## Direction
Leave out any pictures and transcribe all other data below exactly.

## Data section

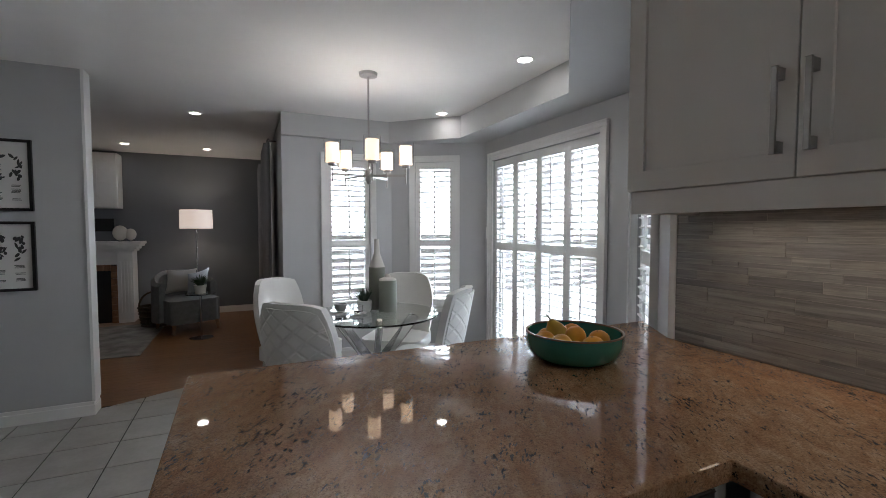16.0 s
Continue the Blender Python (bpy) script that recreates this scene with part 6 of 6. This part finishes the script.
def clip(pts, a, b, c):
    """Keeps the part of a polygon where a x + b y + c >= 0."""
    out = []
    for i, p in enumerate(pts):
        q = pts[(i + 1) % len(pts)]
        dp, dq = a * p[0] + b * p[1] + c, a * q[0] + b * q[1] + c
        if dp >= 0:
            out.append(p)
        if dp * dq < 0:
            s = dp / (dp - dq)
            out.append((p[0] + s * (q[0] - p[0]), p[1] + s * (q[1] - p[1])))
    return out


EDGE = (0.55, 1.35)  # wood starts behind the line from the stub wall to the bay
sl = (-2.22 + 2.86) / (1.05 + 0.30)
whole = None
for i in range(-12, 4):
    for j in range(-10, 12):
        x0, y0 = 1.11 + i * S, 0.13 + j * S
        cx, cy = x0 + S / 2, y0 + S / 2
        if (cy > 3.25 and (cx < -0.1 or cx > 0.65)) or (cx < -0.95 and cy > 0.6) or (cx < 0.0 and 0.7 < cy < 1.0) or cx > 2.1 or cy > 3.6:
            continue
        if cx < -2.3 or (cx + cy < -4.45) or (cx > 1.35 and cy > 1.45 and cy < 2.2) or (cx > 1.5 and cy > 2.2):
            continue
        sq = [(x0 + joint / 2, y0 + joint / 2), (x0 + S - joint / 2, y0 + joint / 2), (x0 + S - joint / 2, y0 + S - joint / 2), (x0 + joint / 2, y0 + S - joint / 2)]
        cut = clip(sq, -1, 0, 2.0)
        cut = clip(cut, -sl, 1, 2.86 - sl * 0.30) if cx < 1.2 else clip(cut, 0, 1, 2.15)
        cut = clip(cut, 0, 1, 2.78) if cx < -0.3 else cut
        if len(cut) < 3:
            continue
        full = cut == sq
        if full and whole:
            me = whole
        else:
            bm = bmesh.new()
            lo = [bm.verts.new((x - cx, y - cy, -0.005)) for x, y in cut]
            hi = [bm.verts.new((cx + (x - cx) * 0.994 - cx, cy + (y - cy) * 0.994 - cy, 0.0)) for x, y in cut]
            bm.faces.new(hi)
            for k in range(len(cut)):
                bm.faces.new((lo[k], lo[(k + 1) % len(cut)], hi[(k + 1) % len(cut)], hi[k]))
            me = finish(bm, M_FTILE, "tile")
            if full:
                whole = me
        ob = new("tile", me)
        ob.location = (cx, cy, 0)
        ob.parent = floor

# ---- wood floor boards ----
bed_l = structure("wood_floor", prism(bmesh.new(), [(3.8, -6.0), (3.8, -2.36), (1.05, -2.255), (-0.30, -2.86), (-0.30, -6.0)], -0.0048, -0.002), M_OAK, "warm brown oak board floor in the living room", "floor")
bed_h = structure("wood_floor_hall", B(2.0, 3.2, -2.25, 1.8, -0.0048, -0.002), M_OAK, "warm brown oak board floor in the hall", "floor")


def boards(parent, x0, x1, y0, y1, slope=None):
    y = y0
    w = 0.083
    while y < y1 - 0.01:
        x = x0 - rnd.uniform(0, 0.8)
        while x < x1:
            ln = rnd.uniform(0.7, 1.5)
            a, b = max(x, x0), min(x + ln, x1)
            x += ln
            if b - a < 0.02:
                continue
            pts = [(a + 0.0008, y + 0.0008), (b - 0.0008, y + 0.0008), (b - 0.0008, min(y + w, y1) - 0.0008), (a + 0.0008, min(y + w, y1) - 0.0008)]
            if slope:
                pts = clip(pts, *slope)
            if len(pts) < 3:
                continue
            bm = bmesh.new()
            prism(bm, pts, -0.0019, 0.001)
            ob = new("board", finish(bm, M_OAK, "board"))
            ob.parent = parent
        y += w


boards(bed_l, -0.29, 2.6, -6.0, -2.26, (sl, -1, -(2.86 - sl * 0.30)))
boards(bed_h, 2.0, 3.2, -2.2, 1.6)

## Written answer
16.0 s
Continue the Blender Python (bpy) script that recreates this scene with part 6 of 6. This part finishes the script.
def clip(pts, a, b, c):
    """Keeps the part of a polygon where a x + b y + c >= 0."""
    out = []
    for i, p in enumerate(pts):
        q = pts[(i + 1) % len(pts)]
        dp, dq = a * p[0] + b * p[1] + c, a * q[0] + b * q[1] + c
        if dp >= 0:
            out.append(p)
        if dp * dq < 0:
            s = dp / (dp - dq)
            out.append((p[0] + s * (q[0] - p[0]), p[1] + s * (q[1] - p[1])))
    return out


EDGE = (0.55, 1.35)  # wood starts behind the line from the stub wall to the bay
sl = (-2.22 + 2.86) / (1.05 + 0.30)
whole = None
for i in range(-12, 4):
    for j in range(-10, 12):
        x0, y0 = 1.11 + i * S, 0.13 + j * S
        cx, cy = x0 + S / 2, y0 + S / 2
        if (cy > 3.25 and (cx < -0.1 or cx > 0.65)) or (cx < -0.95 and cy > 0.6) or (cx < 0.0 and 0.7 < cy < 1.0) or cx > 2.1 or cy > 3.6:
            continue
        if cx < -2.3 or (cx + cy < -4.45) or (cx > 1.35 and cy > 1.45 and cy < 2.2) or (cx > 1.5 and cy > 2.2):
            continue
        sq = [(x0 + joint / 2, y0 + joint / 2), (x0 + S - joint / 2, y0 + joint / 2), (x0 + S - joint / 2, y0 + S - joint / 2), (x0 + joint / 2, y0 + S - joint / 2)]
        cut = clip(sq, -1, 0, 2.0)
        cut = clip(cut, -sl, 1, 2.86 - sl * 0.30) if cx < 1.2 else clip(cut, 0, 1, 2.15)
        cut = clip(cut, 0, 1, 2.78) if cx < -0.3 else cut
        if len(cut) < 3:
            continue
        full = cut == sq
        if full and whole:
            me = whole
        else:
            bm = bmesh.new()
            lo = [bm.verts.new((x - cx, y - cy, -0.005)) for x, y in cut]
            hi = [bm.verts.new((cx + (x - cx) * 0.994 - cx, cy + (y - cy) * 0.994 - cy, 0.0)) for x, y in cut]
            bm.faces.new(hi)
            for k in range(len(cut)):
                bm.faces.new((lo[k], lo[(k + 1) % len(cut)], hi[(k + 1) % len(cut)], hi[k]))
            me = finish(bm, M_FTILE, "tile")
            if full:
                whole = me
        ob = new("tile", me)
        ob.location = (cx, cy, 0)
        ob.parent = floor

# ---- wood floor boards ----
bed_l = structure("wood_floor", prism(bmesh.new(), [(3.8, -6.0), (3.8, -2.36), (1.05, -2.255), (-0.30, -2.86), (-0.30, -6.0)], -0.0048, -0.002), M_OAK, "warm brown oak board floor in the living room", "floor")
bed_h = structure("wood_floor_hall", B(2.0, 3.2, -2.25, 1.8, -0.0048, -0.002), M_OAK, "warm brown oak board floor in the hall", "floor")


def boards(parent, x0, x1, y0, y1, slope=None):
    y = y0
    w = 0.083
    while y < y1 - 0.01:
        x = x0 - rnd.uniform(0, 0.8)
        while x < x1:
            ln = rnd.uniform(0.7, 1.5)
            a, b = max(x, x0), min(x + ln, x1)
            x += ln
            if b - a < 0.02:
                continue
            pts = [(a + 0.0008, y + 0.0008), (b - 0.0008, y + 0.0008), (b - 0.0008, min(y + w, y1) - 0.0008), (a + 0.0008, min(y + w, y1) - 0.0008)]
            if slope:
                pts = clip(pts, *slope)
            if len(pts) < 3:
                continue
            bm = bmesh.new()
            prism(bm, pts, -0.0019, 0.001)
            ob = new("board", finish(bm, M_OAK, "board"))
            ob.parent = parent
        y += w


boards(bed_l, -0.29, 2.6, -6.0, -2.26, (sl, -1, -(2.86 - sl * 0.30)))
boards(bed_h, 2.0, 3.2, -2.2, 1.6)